想像を超えていた新型911の完成度
アウディRS5スポーツバックは発売から間もないニューカマーではあるが、もとのA5は本国で2016年に発売。世代的には今回のライバルやアウディA6-A8などよりも少しだけ古い。なぜそんなことを最初に言及するかといえば、RS5スポーツバックは熱いドライバーには堪らない獰猛さをみせてくれるものの、今回の趣旨である万能性や快適性とのバランスはあまり気にしていないように思えるからだ。
乗り心地は硬めで路面の凹凸を拾うとボディはノッシノッシと上下動する。普段使いでは高級で洗練された乗り味が欲しい人にはちょっと向かないかもしれない。
ただし、ワインディングでの興奮度の高さはピカイチだ。2.9L V6ツインターボが持てる力を振り絞って猛然と加速し、優れたクワトロシステムがトラクションを最大限に発揮して前へ前へと突き進む。絶対的な速さでは他モデルもさすがだが、RS5スポーツバックのなりふり構わず猪突猛進していくフィーリングは独特でドライバーを熱くさせるのだ。ペースがあがっていくとサスペンションの硬さもピタリと合ってくる。
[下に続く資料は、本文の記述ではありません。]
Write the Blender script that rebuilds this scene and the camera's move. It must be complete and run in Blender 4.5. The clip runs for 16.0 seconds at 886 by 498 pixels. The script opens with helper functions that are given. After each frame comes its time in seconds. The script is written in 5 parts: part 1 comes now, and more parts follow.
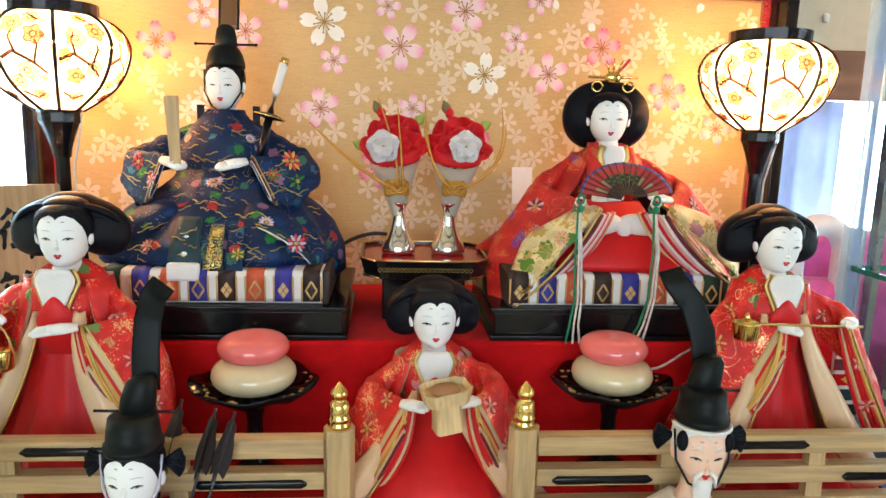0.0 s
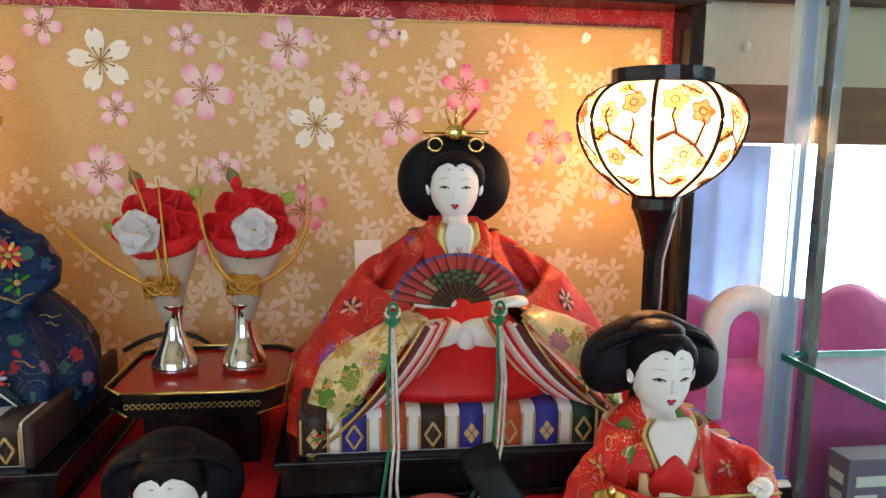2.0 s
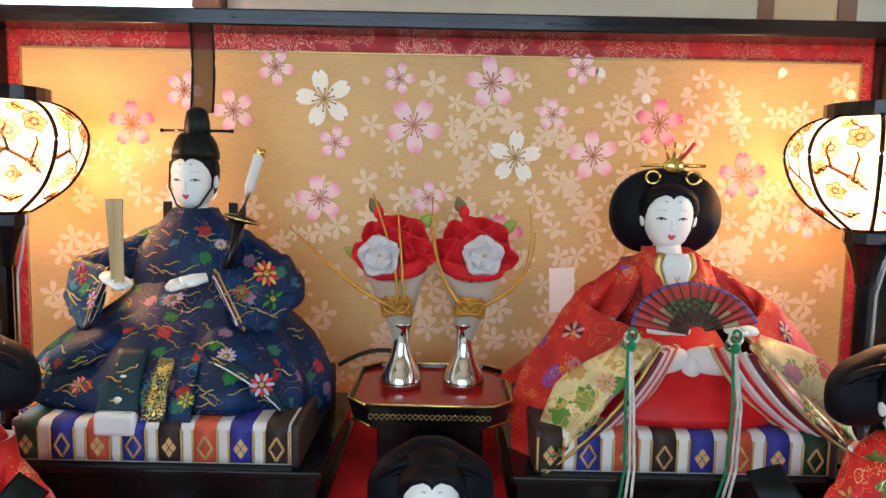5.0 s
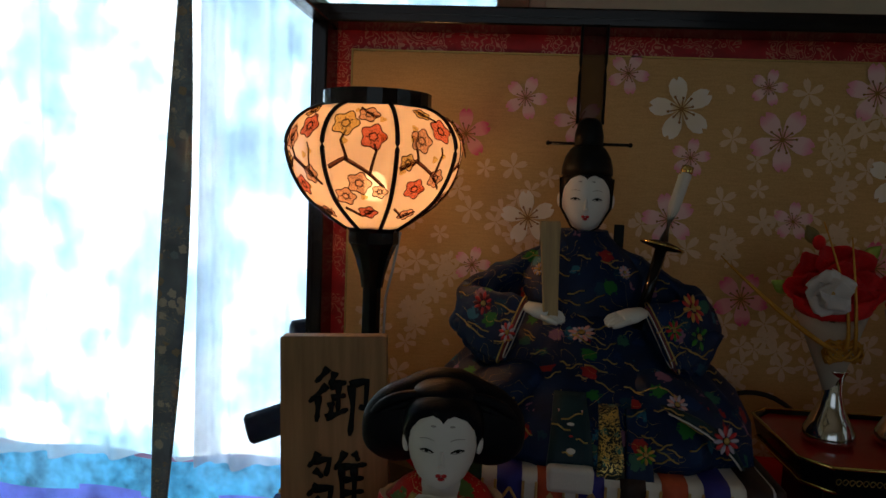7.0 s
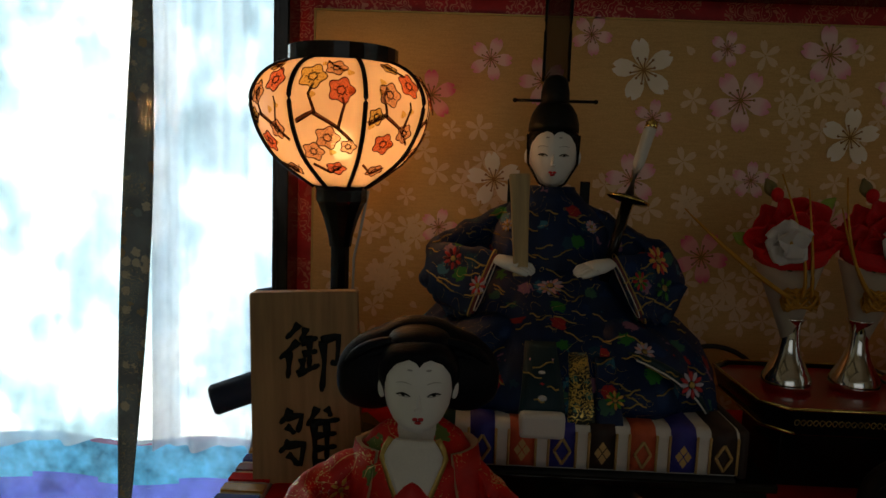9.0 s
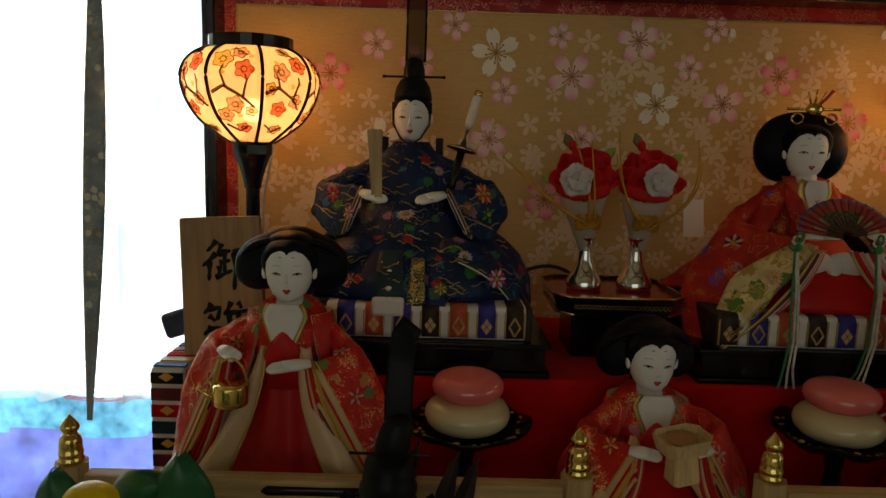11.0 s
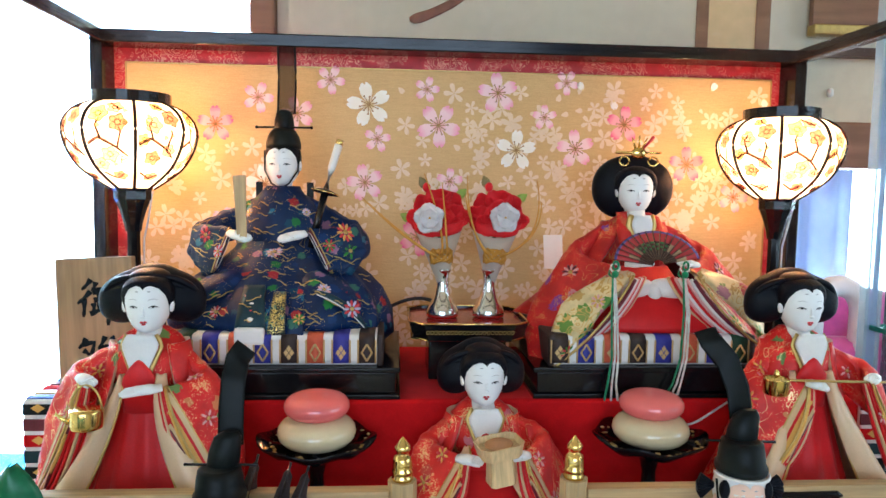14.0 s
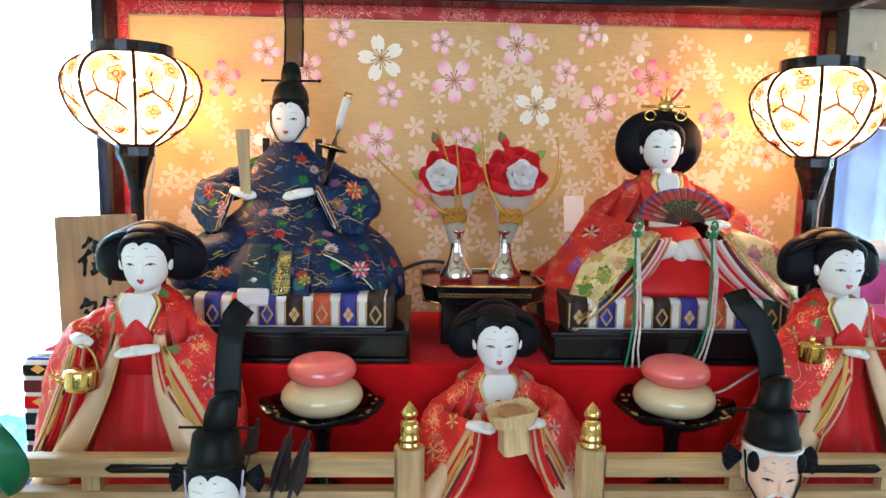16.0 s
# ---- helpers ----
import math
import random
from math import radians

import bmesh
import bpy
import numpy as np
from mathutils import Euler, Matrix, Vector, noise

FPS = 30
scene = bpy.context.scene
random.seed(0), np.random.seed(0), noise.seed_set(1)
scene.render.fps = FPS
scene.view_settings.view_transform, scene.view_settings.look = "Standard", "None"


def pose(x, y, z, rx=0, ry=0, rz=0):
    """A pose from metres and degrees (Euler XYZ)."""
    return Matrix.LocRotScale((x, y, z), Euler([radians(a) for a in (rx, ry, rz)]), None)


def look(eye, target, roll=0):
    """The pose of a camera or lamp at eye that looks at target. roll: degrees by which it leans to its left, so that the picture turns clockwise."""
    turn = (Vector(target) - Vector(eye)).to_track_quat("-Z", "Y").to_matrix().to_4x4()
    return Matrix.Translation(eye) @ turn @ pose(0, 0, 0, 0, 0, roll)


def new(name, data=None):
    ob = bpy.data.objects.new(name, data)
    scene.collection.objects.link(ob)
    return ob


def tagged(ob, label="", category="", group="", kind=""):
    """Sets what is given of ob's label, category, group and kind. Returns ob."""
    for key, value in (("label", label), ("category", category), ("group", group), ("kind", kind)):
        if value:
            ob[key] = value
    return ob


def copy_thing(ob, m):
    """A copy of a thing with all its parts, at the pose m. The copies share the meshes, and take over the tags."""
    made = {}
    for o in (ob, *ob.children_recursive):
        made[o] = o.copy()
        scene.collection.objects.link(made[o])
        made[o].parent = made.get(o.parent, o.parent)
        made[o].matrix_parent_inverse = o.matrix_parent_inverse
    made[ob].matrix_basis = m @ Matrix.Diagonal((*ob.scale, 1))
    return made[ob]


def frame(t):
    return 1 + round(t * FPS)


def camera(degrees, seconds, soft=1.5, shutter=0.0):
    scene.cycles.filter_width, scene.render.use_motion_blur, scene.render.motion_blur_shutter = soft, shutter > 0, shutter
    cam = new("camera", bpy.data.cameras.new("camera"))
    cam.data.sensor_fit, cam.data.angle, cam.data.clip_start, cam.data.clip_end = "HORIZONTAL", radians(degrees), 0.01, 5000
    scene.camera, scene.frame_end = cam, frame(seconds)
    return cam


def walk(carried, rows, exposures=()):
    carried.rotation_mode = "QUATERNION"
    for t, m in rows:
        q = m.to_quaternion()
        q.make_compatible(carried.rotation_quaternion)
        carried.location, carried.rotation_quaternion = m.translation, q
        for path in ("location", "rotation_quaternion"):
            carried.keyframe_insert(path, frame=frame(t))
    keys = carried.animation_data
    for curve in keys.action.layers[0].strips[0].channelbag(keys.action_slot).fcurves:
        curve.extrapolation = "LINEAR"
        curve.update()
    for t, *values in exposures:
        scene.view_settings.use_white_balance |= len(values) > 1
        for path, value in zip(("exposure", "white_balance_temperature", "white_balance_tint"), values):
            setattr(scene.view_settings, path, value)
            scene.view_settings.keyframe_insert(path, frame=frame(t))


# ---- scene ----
from mathutils.bvhtree import BVHTree

cam = camera(64.5, 16.0)
METRES, EYE, TILT, LEAN, TURN = 1.2, 1.20, 0.0, 0.0, -4.9
ROWS = [
    (0.0, 0.0, 0.0, 0.0, 0.28, -9.94, -1.62),
    (0.5, 0.0178, 0.0192, 0.009, -0.55, -9.84, -0.75),
    (1.0, 0.0432, 0.055, 0.0165, -1.59, -9.67, -0.21),
    (1.5, 0.0731, 0.1006, 0.0244, -2.18, -9.12, -0.29),
    (2.0, 0.103, 0.1433, 0.0318, -2.39, -8.23, -0.78),
    (2.5, 0.1171, 0.165, 0.0318, -2.44, -7.46, -1.35),
    (3.0, 0.114, 0.1778, 0.0312, -2.26, -6.87, -1.97),
    (5.5, -0.0139, 0.1101, 0.0316, 8.28, -5.93, -1.55),
    (6.0, -0.0687, 0.1056, 0.0267, 10.63, -6.39, -2.19),
    (6.5, -0.1481, 0.1174, 0.026, 10.54, -5.98, -2.35),
    (7.0, -0.1831, 0.1425, 0.0342, 10.05, -5.75, -2.39),
    (7.5, -0.1889, 0.1634, 0.033, 8.72, -5.41, -2.42),
    (8.0, -0.1965, 0.1696, 0.0316, 7.31, -5.22, -2.4),
    (10.5, -0.1343, 0.0371, 0.0008, 5.73, -10.09, -1.78),
    (11.0, -0.1051, 0.0077, 0.0065, 4.46, -8.48, -1.76),
    (11.5, -0.084, -0.0018, 0.0083, 3.63, -6.89, -1.67),
    (12.0, -0.0643, 0.0032, 0.003, 3.03, -5.64, -1.52),
    (12.5, -0.0597, -0.0165, 0.0031, 2.57, -5.4, -1.5),
    (13.0, -0.0565, -0.0607, 0.0068, 2.12, -6.25, -1.24),
    (13.5, -0.0484, -0.0571, 0.0058, 1.3, -5.58, -1.2),
    (14.0, -0.0274, -0.0397, 0.0071, 0.87, -4.84, -0.97),
    (14.5, -0.002, -0.0245, 0.0026, 0.36, -4.64, -0.64),
    (15.0, 0.0114, -0.0157, 0.0013, 0.37, -5.38, -0.54),
    (15.5, -0.0029, -0.0151, -0.0027, 1.39, -6.3, -0.72),
    (16.0, -0.0198, -0.0138, -0.0052, 2.8, -7.13, -0.97),
]
EXPO = [(0.0, 0.0, 6100, 10), (1.0, -0.06, 6150, 10), (1.5, -0.14, 6150, 10), (2.0, -0.50, 6050, 10), (2.5, -0.85, 6050, 10), (3.0, -1.2, 6000, 10), (4.2, -0.5, 5800, 10), (5.5, -0.30, 5450, 10),
        (6.0, -0.37, 5600, 10), (6.5, -1.6, 6050, 10), (7.0, -3.7, 6400, 10), (7.5, -4.1, 7200, 10), (8.0, -4.0, 7600, 10), (10.5, -3.45, 8200, 10), (11.0, -2.9, 8500, 10), (11.5, -2.4, 8500, 10),
        (12.0, -1.7, 7900, 10), (12.5, -1.05, 6700, 10), (13.0, -0.76, 5650, 10), (13.5, -0.47, 5450, 10), (14.0, -0.26, 5450, 10), (14.5, -0.14, 5450, 10), (16.0, -0.18, 5500, 10)]
walk(cam, [(t, pose(0, 0, EYE, TILT, LEAN, TURN) @ pose(METRES * x, METRES * y, METRES * z, 90 + pitch, roll, yaw)) for t, x, y, z, yaw, pitch, roll in ROWS], EXPO)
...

レーシングカーを公道で走らせているような感覚でもある。
日本に上陸したばかりの新型911は、今回の4台のなかでは外形的にもっともスポーツカー純度が高い。後席はミニマムで、911としては大きくなったとはいえ他よりはコンパクトだ。
だから快適性や上質感などでは少々甘めに見なければいけないかと思いきや、それはまったく誤った見方だった。ボディの剛性が高いのは言うまでもないが、各部の取り付け剛性や巧みなマウント類などの総合的な実力の高さで、一般的な走行でもあきれるほどに動きが上質かつシュアなのだ。スポーツカーのわりに乗り心地もいいなんて次元を飛び越えて、タイヤやサスペンションをはじめとしたシャシーがいつでも完璧な仕事をしているから、どんな場面でも動きに文句のつけようがない。
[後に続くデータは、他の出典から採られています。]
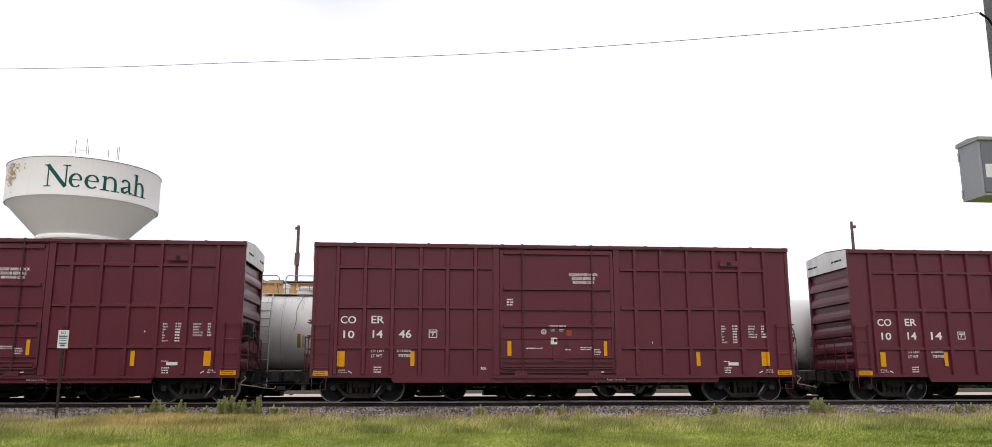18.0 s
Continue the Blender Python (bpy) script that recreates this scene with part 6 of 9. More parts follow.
g.fill(G_BLACK, [(9.8, 2.26), (11.39, 2.3), (11.47, 2.14), (11.99, 2.26), (12.12, 2.36), (12.44, 2.35), (12.56, 2.25), (14.37, 2.32), (14.41, 1.47), (14.52, .53), (10.14, .52), (10.11, 1.61), (9.81, 1.65)], CREAM, .05)
g.fill(P_AZURE, [(9.9, 2.19), (10.62, 2.21), (10.64, .52), (10.26, .52), (10.23, 1.67), (9.91, 1.71)], G_BLACK, .04)
g.fill(P_TEAL, [(10.64, 2.19), (11.02, 2.21), (11.01, 1.67), (10.63, 1.65)], G_BLACK, .05)
g.fill(P_TEAL, [(10.74, .52), (10.72, 1.59), (11.04, 1.61), (11.09, 2.07), (11.23, 2.08), (11.23, 1.02), (11.37, 1.8), (11.48, 1.8), (11.57, .98), (11.65, 2.16), (12, 2.18), (12, .53)], CREAM, .02)
g.fill(P_GREEN, [(10.78, .52), (10.81, 1.06), (11.09, .96), (11.22, .53)], None, 0)
g.fill(P_AZURE, [(11.3, .53), (11.33, .96), (11.44, 1.7), (11.53, .86), (11.58, .53)], None, 0)
g.fill(P_GREEN, [(12.06, 2.18), (12.24, 2.3), (12.42, 2.14), (12.43, 1.78), (12.25, 1.64), (12.06, 1.78)], G_BLACK, .05, True)
g.fill(P_AZURE, [(12.04, 1.58), (12.37, 1.58), (12.38, .53), (12.04, .53)], G_BLACK, .05)
g.fill(P_TEAL, [(12.46, .53), (12.42, 2.16), (13.24, 2.21), (13.22, 1.53), (13.1, 1.35), (12.98, 1.34), (12.94, 1.07), (13.1, .83), (13.26, .79), (13.26, .53)], G_BLACK, .04)
g.fill(G_BLACK, [(12.83, 1.97), (12.98, 1.46), (12.86, 1.06), (12.98, .73), (12.74, .95), (12.65, 1.42)], CREAM, .03, True)
g.fill(P_AZURE, [(13.31, .53), (13.24, 2.21), (14.24, 2.24), (14.22, 1.75), (13.57, 1.71), (13.53, 1.47), (13.89, 1.43), (13.89, 1.21), (13.53, 1.21), (13.53, .97), (14.24, .95), (14.28, .53)], CREAM, .03)
g.fill(P_TEAL, [(13.31, .53), (13.3, .87), (14.24, .83), (14.26, .53)], None, 0)
g.fill(CREAM, [(13.65, 1.63), (13.87, 1.63), (13.87, 1.51), (13.65, 1.51)], None, 0)
g.line(G_BLACK, .03, [(12.74, .67), (12.86, .59), (12.9, .71), (13.02, .55), (13.1, .71)])
g.line(G_BLACK, .03, [(13.63, .55), (13.65, .71), (13.75, .59), (13.83, .71), (13.87, .55)])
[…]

パワートレインでも、たとえばアイドリングストップからのエンジン再始動、そして発進といった一連の流れは、他のどんなクルマよりも素早くスムーズ。一体これはなんなんだと混乱するほどに、躾が完璧だ。
ワインディングでの走りもライバル達を霞ませてしまった。後輪ステアと4WDを組み合わせた新型911カレラ4は、フロントの荷重の少なさをまったく感じさせないほど素直なターンインをみせ、スムーズかつ俊敏に曲がりながら抜群の安定感もみせる。もちろんコーナー脱出時の強烈なトラクションは唯一無二の味わいだ。RR系911のひとつの完成形ではないかと思えるほどだ。
ドイツのスポーツカー達はどれも最先端テクノロジーによって他国の追従を許さないほどに実力が高いが、新型911は想像を超えていた。ピュアスポーツ的なエモーショナルを求めるファンにとっては洗練・快適といった性能は逆にじゃまくさく思えるかもしれないが、パフォーマンスとの両立度の高さには頭が下がる。